■ **Records shown**
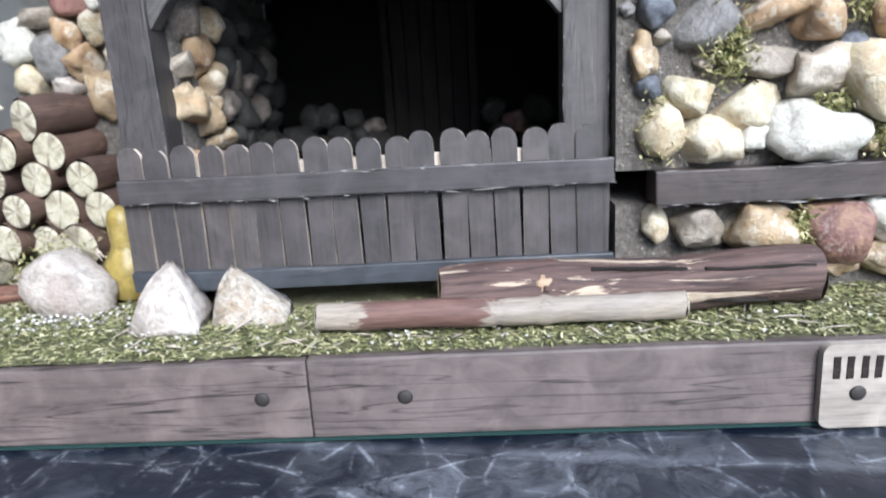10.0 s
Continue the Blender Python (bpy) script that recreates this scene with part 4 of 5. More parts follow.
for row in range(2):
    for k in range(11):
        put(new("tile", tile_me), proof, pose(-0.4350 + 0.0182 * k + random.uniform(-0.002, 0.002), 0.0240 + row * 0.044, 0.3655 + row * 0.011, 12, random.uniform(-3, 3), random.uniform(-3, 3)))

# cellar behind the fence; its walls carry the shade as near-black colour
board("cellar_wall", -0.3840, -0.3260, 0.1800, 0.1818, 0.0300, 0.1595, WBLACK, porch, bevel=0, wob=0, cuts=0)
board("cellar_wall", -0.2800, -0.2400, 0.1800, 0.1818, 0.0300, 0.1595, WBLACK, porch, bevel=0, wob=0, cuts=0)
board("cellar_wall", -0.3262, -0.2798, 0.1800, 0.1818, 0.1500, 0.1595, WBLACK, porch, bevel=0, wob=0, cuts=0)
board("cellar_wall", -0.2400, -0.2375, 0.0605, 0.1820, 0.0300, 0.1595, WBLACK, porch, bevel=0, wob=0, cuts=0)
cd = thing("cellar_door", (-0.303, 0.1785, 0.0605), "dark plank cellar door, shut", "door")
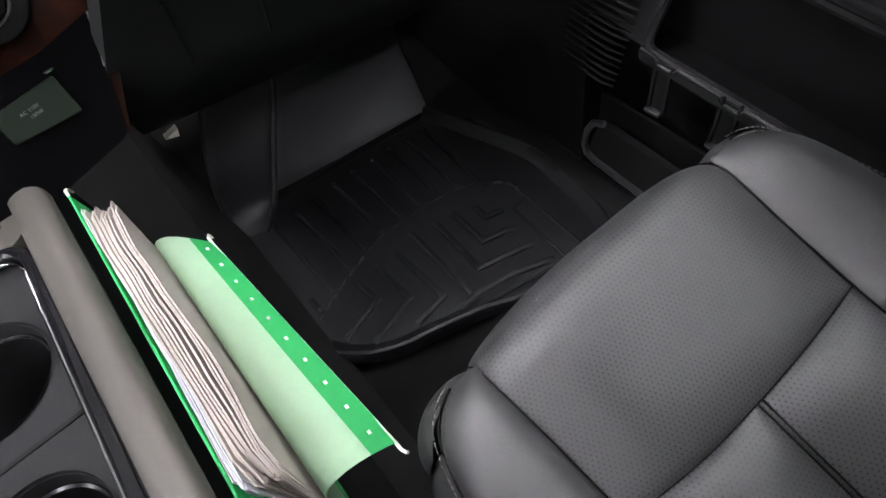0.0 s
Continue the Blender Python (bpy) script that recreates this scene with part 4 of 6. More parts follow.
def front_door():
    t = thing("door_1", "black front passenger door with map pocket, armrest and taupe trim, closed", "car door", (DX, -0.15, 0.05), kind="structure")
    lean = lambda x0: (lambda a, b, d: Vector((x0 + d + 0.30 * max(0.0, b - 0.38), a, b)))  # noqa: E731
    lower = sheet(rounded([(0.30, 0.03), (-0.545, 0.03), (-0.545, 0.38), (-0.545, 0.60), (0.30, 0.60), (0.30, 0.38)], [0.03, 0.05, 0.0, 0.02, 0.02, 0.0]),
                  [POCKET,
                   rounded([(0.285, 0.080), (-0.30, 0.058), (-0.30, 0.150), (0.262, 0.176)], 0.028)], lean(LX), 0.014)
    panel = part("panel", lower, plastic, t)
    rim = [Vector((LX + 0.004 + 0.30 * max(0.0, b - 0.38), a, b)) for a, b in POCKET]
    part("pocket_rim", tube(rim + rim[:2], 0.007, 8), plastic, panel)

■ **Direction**
Leave the pictures out and reproduce each record exactly as written.

■ **Result of this exercise**
10.0 s
Continue the Blender Python (bpy) script that recreates this scene with part 4 of 5. More parts follow.
for row in range(2):
    for k in range(11):
        put(new("tile", tile_me), proof, pose(-0.4350 + 0.0182 * k + random.uniform(-0.002, 0.002), 0.0240 + row * 0.044, 0.3655 + row * 0.011, 12, random.uniform(-3, 3), random.uniform(-3, 3)))

# cellar behind the fence; its walls carry the shade as near-black colour
board("cellar_wall", -0.3840, -0.3260, 0.1800, 0.1818, 0.0300, 0.1595, WBLACK, porch, bevel=0, wob=0, cuts=0)
board("cellar_wall", -0.2800, -0.2400, 0.1800, 0.1818, 0.0300, 0.1595, WBLACK, porch, bevel=0, wob=0, cuts=0)
board("cellar_wall", -0.3262, -0.2798, 0.1800, 0.1818, 0.1500, 0.1595, WBLACK, porch, bevel=0, wob=0, cuts=0)
board("cellar_wall", -0.2400, -0.2375, 0.0605, 0.1820, 0.0300, 0.1595, WBLACK, porch, bevel=0, wob=0, cuts=0)
cd = thing("cellar_door", (-0.303, 0.1785, 0.0605), "dark plank cellar door, shut", "door")
0.0 s
Continue the Blender Python (bpy) script that recreates this scene with part 4 of 6. More parts follow.
def front_door():
    t = thing("door_1", "black front passenger door with map pocket, armrest and taupe trim, closed", "car door", (DX, -0.15, 0.05), kind="structure")
    lean = lambda x0: (lambda a, b, d: Vector((x0 + d + 0.30 * max(0.0, b - 0.38), a, b)))  # noqa: E731
    lower = sheet(rounded([(0.30, 0.03), (-0.545, 0.03), (-0.545, 0.38), (-0.545, 0.60), (0.30, 0.60), (0.30, 0.38)], [0.03, 0.05, 0.0, 0.02, 0.02, 0.0]),
                  [POCKET,
                   rounded([(0.285, 0.080), (-0.30, 0.058), (-0.30, 0.150), (0.262, 0.176)], 0.028)], lean(LX), 0.014)
    panel = part("panel", lower, plastic, t)
    rim = [Vector((LX + 0.004 + 0.30 * max(0.0, b - 0.38), a, b)) for a, b in POCKET]
    part("pocket_rim", tube(rim + rim[:2], 0.007, 8), plastic, panel)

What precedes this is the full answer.